In early 1961, a chimp was strapped in and launched from Cape Canaveral. In space, he pulled the lever only a fraction of a second more slowly than on earth, and returned suffering only a bump on the nose.

He was christened “Ham” – but only after NASA knew he had survived.

Fifty years later, it is Ham and other primates used in space that Al Worden is honoring with an appearance at the Save the Chimps benefit Feb. 26 at McKee Botanical Garden.

He will be joined by fellow astronauts Robert Crippen and Scott Carpenter.

The restored McKee Garden is celebrating its own 10-year anniversary, the same as the Save the Chimps sanctuary. McKee – a tourist attraction dating back to the 1920s, once featured its own chimpanzee pair – Napoleon and Josephine.

The two had more or less free reign over the park, and amused tourists by eating their meals with plates and forks.

McKee fell into disrepair until 10 years ago when the historic gardens were restored and reopened.

That year, the late University of Florida anthropologist Carole Noon rescued her first chimps, many originally from the space program, and eventually gave them new homes at her Save the Chimps Sanctuary in Fort Pierce. It is now the largest chimp sanctuary in the world.

Now, with the shuttle program ending, U.S.-sponsored manned flight is on indefinite hold.

“It was a pretty phenomenal program,” says Worden, speaking of Apollo. “We put six crews on the moon in a four-year period 40 years ago, and we haven’t been able to do it since.”

“The funding for the NASA program is ….miniscule. If you put that money into welfare programs, it wouldn’t do any good. But NASA is a political football in Washington. For politicians who are looking to tell the public, ‘We’re cutting where we can,’ it’s a big deal that we can cut $18 billion.”

It was on a July morning in 1971, that the then 39-year-old Worden blasted into space atop a gigantic Saturn 5 rocket, strapped in alongside David Scott and James Irwin.

They orbited the earth three times before soaring toward the moon and separating the lunar module with Scott and Irwin inside for its descent to the moon’s surface.

Meanwhile, Worden, as command module pilot, circled the moon 74 times, managing cameras and experiments.

Three times, he ventured out of the module, his spacesuit tethered to an umbilical cord containing oxygen and a stainless steel cable for radio transmission.

“I had trained too well,” he says. “I got the job done quicker than everybody thought.

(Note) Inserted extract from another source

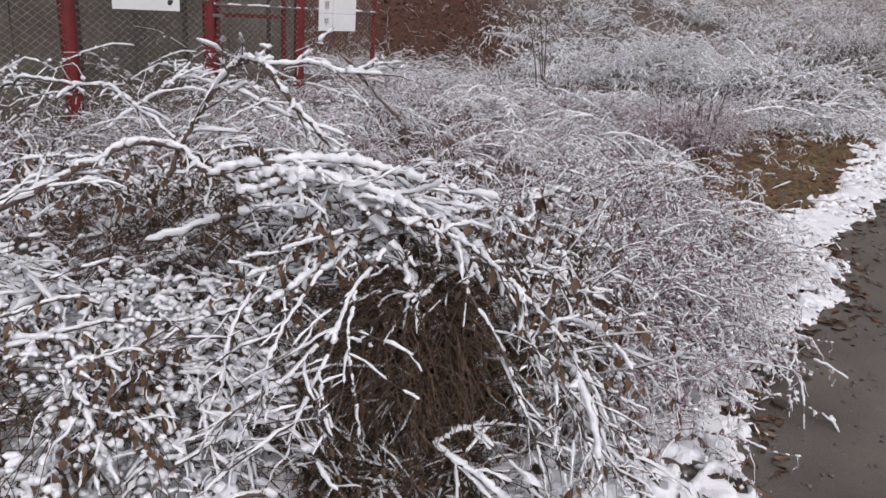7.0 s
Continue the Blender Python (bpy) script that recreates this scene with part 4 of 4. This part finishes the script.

I couldn’t think of a good excuse to stay out there, so I had to come back.”

On his website, www.AlWorden.com, the TV and radio transmission from his space walk is played, at times sounding more like a stroll.

“Beautiful job, Al baby,” says a voice from Mission Control. “Remember there’s no hurry up there at all.”

“OK,” replies Worden. “I’m enjoying it.”

Today, he says that moment, when he could see the earth and the moon at the same time, was the most awe-inspiring of his trip in space.

“I could cover the earth with my thumb,” he says. “You look back, and you get this growing feeling that we’re destroying it, all these little factions fighting each other. We were still in the Cold War, and I thought, it would be nice to take the president of the U.S. and the leader of Russia and put them together in space, and leave them together for a couple of weeks to look back on the earth. That would solve their problems.”